→ **GIVEN INSTRUCTION**
For the records below, say how many lines contain the string "Blender". Give the number only.

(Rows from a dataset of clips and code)
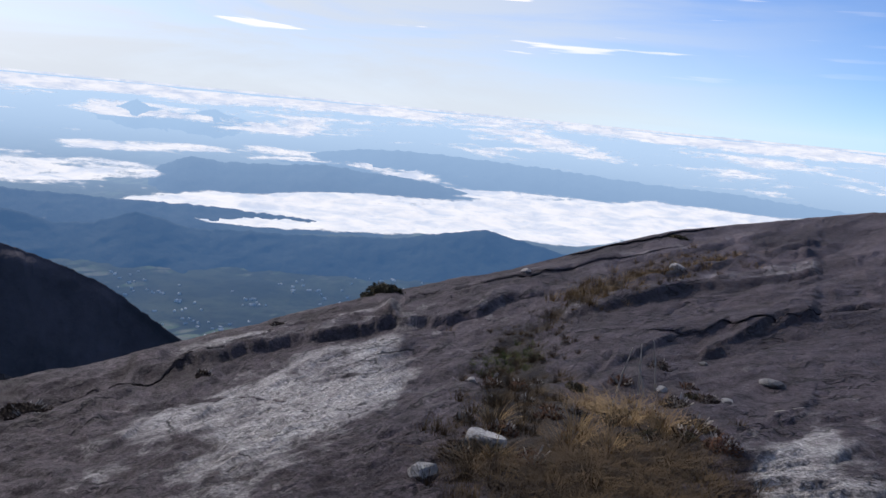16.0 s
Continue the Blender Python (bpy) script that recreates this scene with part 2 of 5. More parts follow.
    base = n.mix(n.math("MULTIPLY", n.ramp(grit, 0.49, 0.40, 0.0, 0.45), close), base, n.mix(1.0, base, rgb(1.55, 1.55, 1.55), "MULTIPLY"))
    base = n.mix(n.ramp(speck, 0.45, 0.75, 0.0, 0.4), base, rgb(0.06, 0.055, 0.055))
    fleck = n.noise(p, 42.0, 3.0, 0.7)
    base = n.mix(n.math("MULTIPLY", n.ramp(fleck, 0.52, 0.66, 0.0, 0.7), close), base, n.mix(1.0, base, rgb(0.30, 0.28, 0.30), "MULTIPLY"))
    base = n.mix(n.math("MULTIPLY", n.ramp(fleck, 0.47, 0.34, 0.0, 0.55), close), base, n.mix(1.0, base, rgb(2.1, 2.05, 2.1), "MULTIPLY"))
    fissure = n.noise(n.scaled(bent, (0.22, 1.5, 1)), 1.0, 4.0, 0.55)
    vein = n.noise(n.scaled(bent, (0.6, 4.2, 1)), 1.0, 4.0, 0.6)
    here = n.noise(n.scaled(bent, (0.12, 0.5, 1)), 1.0, 3.0, 0.6)
    slit = n.math("MULTIPLY", n.ramp(n.math("ABSOLUTE", n.math("SUBTRACT", fissure, 0.5)), 0.003, 0.020, 1.0, 0.0), n.ramp(here, 0.47, 0.55))
    slit = n.math("MAXIMUM", slit, n.math("MULTIPLY", n.ramp(n.math("ABSOLUTE", n.math("SUBTRACT", vein, 0.5)), 0.003, 0.022, 0.75, 0.0), n.ramp(here, 0.52, 0.44)))
    slit = n.math("MULTIPLY", slit, n.ramp(reach, 30, 14))
    crack = n.math("MAXIMUM", crack, n.math("MULTIPLY", slit, 0.8))
    base = n.mix(n.math("MULTIPLY", n.ramp(vein, 0.50, 0.62, 0.0, 0.5), close), base, n.mix(1.0, base, rgb(0.50, 0.47, 0.50), "MULTIPLY"))
    base = n.mix(n.math("MULTIPLY", broke1, 0.75), base, n.mix(1.0, base, n.mix(large, rgb(0.62, 0.61, 0.62), rgb(1.35, 1.35, 1.36)), "MULTIPLY"))
    base = n.mix(n.math("MULTIPLY", broke2, 0.85), base, n.mix(1.0, base, n.mix(n.ramp(small, 0.1, 0.95), rgb(0.62, 0.60, 0.61), rgb(1.6, 1.61, 1.63)), "MULTIPLY"))
    base = n.mix(n.math("MULTIPLY", crack, 0.85), base, rgb(0.02, 0.018, 0.018))
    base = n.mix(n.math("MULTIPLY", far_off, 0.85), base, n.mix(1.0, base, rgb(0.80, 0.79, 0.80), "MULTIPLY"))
    cover = n.ramp(n.math("ADD", veg, n.math("MULTIPLY", n.math("SUBTRACT", n.noise(n.scaled(flow, (1.6, 3.2, 1)), 1.0, 7.0, 0.72), 0.5), 1.5)), 0.45, 0.62)
    heath = n.mix(n.ramp(n.noise(p, 1.6, 7.0, 0.75), 0.38, 0.62), rgb(0.020, 0.015, 0.014), rgb(0.048, 0.037, 0.031))
    base = n.mix(cover, base, heath)
    rise = n.math("ADD", n.math("MULTIPLY", sheet, 0.34), n.math("ADD", n.math("MULTIPLY", mottle, 0.15), n.math("MULTIPLY", crack, -0.5)))
    rise = n.math("ADD", rise, n.math("MULTIPLY", n.math("MULTIPLY", block, rocky), 0.7))
    rise = n.math("ADD", rise, n.math("ADD", n.math("MULTIPLY", n.math("MULTIPLY", large, broke1), 0.8), n.math("MULTIPLY", n.math("MULTIPLY", small, broke2), 0.95)))
    rise = n.math("MULTIPLY", n.math("ADD", rise, n.math("MULTIPLY", blot, 0.22)), n.math("MULTIPLY", reach, 0.0040))
    rise = n.math("ADD", rise, n.math("ADD", n.math("MULTIPLY", grain, 0.030), n.math("MULTIPLY", speck, 0.004)))
    rise = n.math("ADD", rise, n.math("MULTIPLY", n.math("MULTIPLY", grit, close), -0.035))
    rise = n.math("ADD", rise, n.math("MULTIPLY", n.math("ADD", n.math("MULTIPLY", fissure, 0.10), n.math("ADD", n.math("MULTIPLY", vein, 0.07), n.math("SUBTRACT", n.math("MULTIPLY", fleck, 0.012), n.math("MULTIPLY", slit, 0.05)))), close))
    finish(n, base, n.ramp(grain, 0.3, 0.7, 0.74, 0.93), rise, 1.0, 1.0, spec=0.2)
    return m


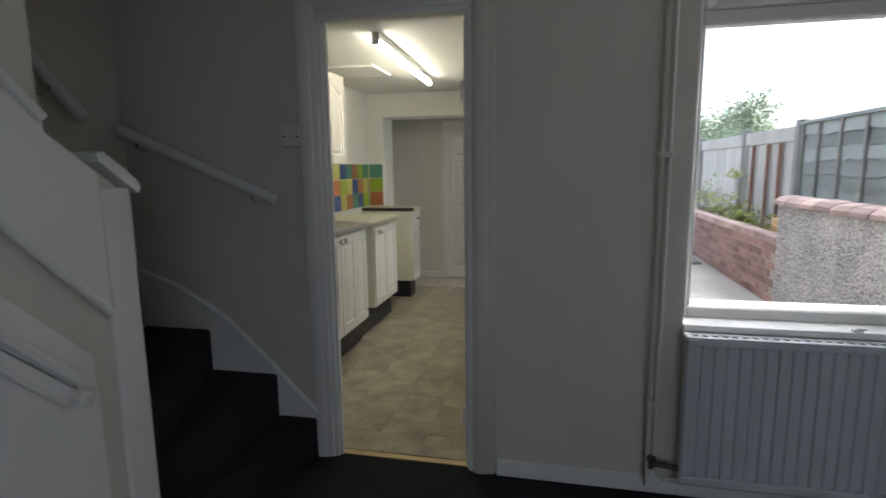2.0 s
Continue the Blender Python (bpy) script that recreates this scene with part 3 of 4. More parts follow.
# ---------------------------------------------------------------- sink
def sink_sheet(bowl):
    """Pressed steel: deck, drainer grooves, rolled front and raised back ledge, or the bowl alone."""
    x0, x1, y0, y1, z = -2.104, -1.556, 2.152, 3.143, 0.938
    bx, by, hx, hy, r = -1.812, 2.440, 0.203, 0.211, 0.085   # bowl middle, half sizes and corner
    nx, ny = 150, 240
    bm = bmesh.new()
    grid, inside = [], []
    for i in range(nx + 1):
        row, flags = [], []
        for j in range(ny + 1):
            x, y = x0 + (x1 - x0) * i / nx, y0 + (y1 - y0) * j / ny
            dx, dy = max(abs(x - bx) - (hx - r), 0), max(abs(y - by) - (hy - r), 0)
            dist = math.hypot(dx, dy) - r if (dx or dy) else max(abs(x - bx) - hx, abs(y - by) - hy)
            d = max(0.0, -dist)
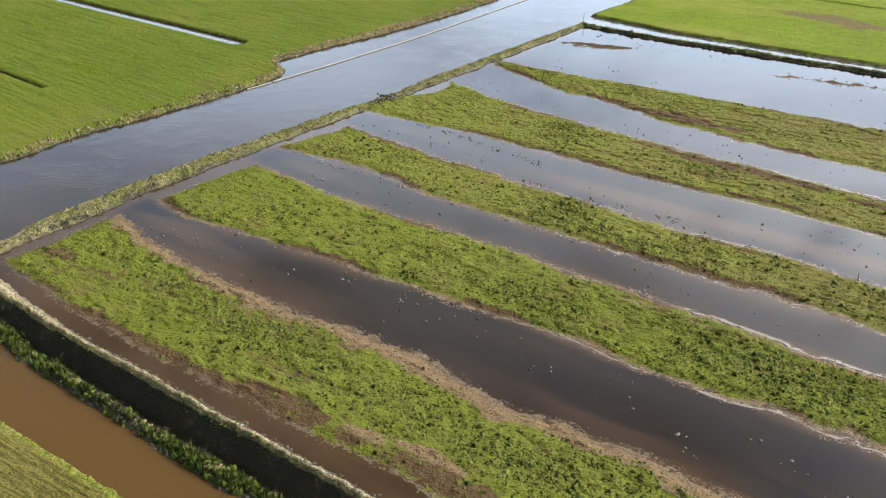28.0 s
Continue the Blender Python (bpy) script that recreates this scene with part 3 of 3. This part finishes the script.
# ---- water ----
px, py = np.meshgrid(np.arange(-106.0, 48.0, 0.45), np.arange(-14.0, 178.0, 0.45), indexing="ij")
inside = (px > west_in(py) - 1.6) & (px < pool_east(py) + 1.6) & (py < north_edge(px) + 1.2) & (py > south_in(px) - 1.5)
silt = patch_mask(px, py, ((-60, 8, 60, 3, -7, 0.5), (-10, 3, 60, 3, -5, 0.5), (-90, 34, 13, 4, -8, 0.55), (-88, 60.5, 14, 3.5, -10, 0.5), (-85, 84, 16, 3.5, -10, 0.4)))
silt = np.maximum(silt, 1.0 * np.exp(-np.maximum(px - west_in(py) - 0.4, 0) / 1.6))
for s in strips:
    away = np.maximum(np.maximum(s["near"](px) - py, py - s["far"](px)), px - east_end(py))
    away = np.maximum(away + 1.2 * rough(px, py, 5.0, 87), 0)
    silt = np.maximum(silt, (0.95 * np.exp(-away / 1.2) + 0.22 * np.exp(-away / 4.5)) * (0.50 + 0.7 * lump(px, py, 7.0, 83)))
band = (py - (71.6 - 0.13 * (px + 15) + 1.2 * rough(px, py, 18.0, 95))) / 2.6
silt = np.maximum(silt, 0.95 * np.exp(-band * band) * smooth(px, 2, -10) * (0.75 + 0.4 * lump(px * 0.4, py, 4.0, 97)) * smooth(px, -75, -45))
shelf = np.maximum(py - strips[4]["far"](px) + 2.0 * rough(px * 0.5, py, 5.0, 89), 0)
silt = np.maximum(silt, 0.72 * np.exp(-shelf / 4.6) * (0.7 + 0.4 * lump(px, py, 9.0, 91)) * smooth(py, 60, 45))
streaks = rough(px * 0.16, py + 0.12 * px, 2.6, 93)
silt = np.clip(silt + 0.5 * streaks * smooth(silt, 0.05, 0.4), 0, 1.4)
ob = sheet("pool_water", px, py, px * 0, POOL, inside, silt=silt)
tagged(ob, "calm shallow floodwater mirroring the cloudy sky", "water", kind="structure")
cx, cy = np.meshgrid(np.concatenate([-np.geomspace(3000, 190, 12), np.arange(-180.0, -96.0, 2.0), np.arange(-96.0, 40.0, 3.0), np.geomspace(42, 400, 8)]), np.concatenate([-np.geomspace(1500, 60, 10), np.arange(-56.0, 230.0, 2.0), np.geomspace(235, 3000, 14)]), indexing="ij")
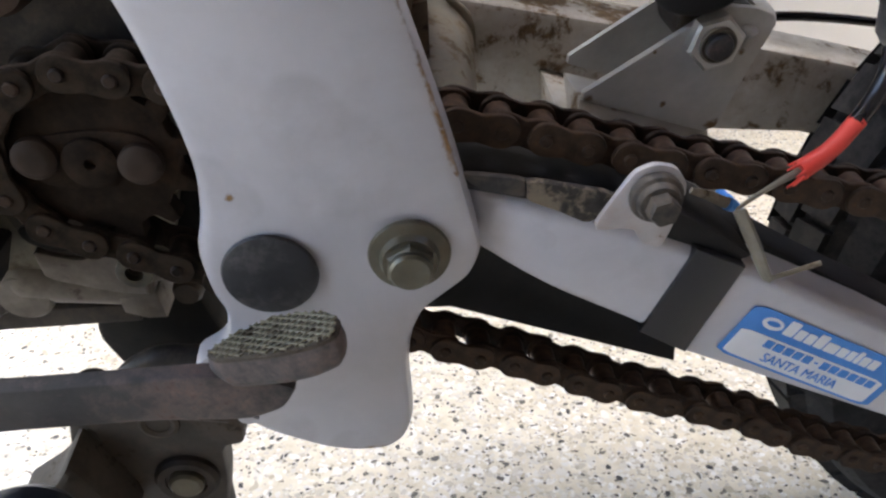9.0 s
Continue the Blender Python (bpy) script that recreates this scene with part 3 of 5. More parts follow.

→ **OUTPUT OF THE EXERCISE**
4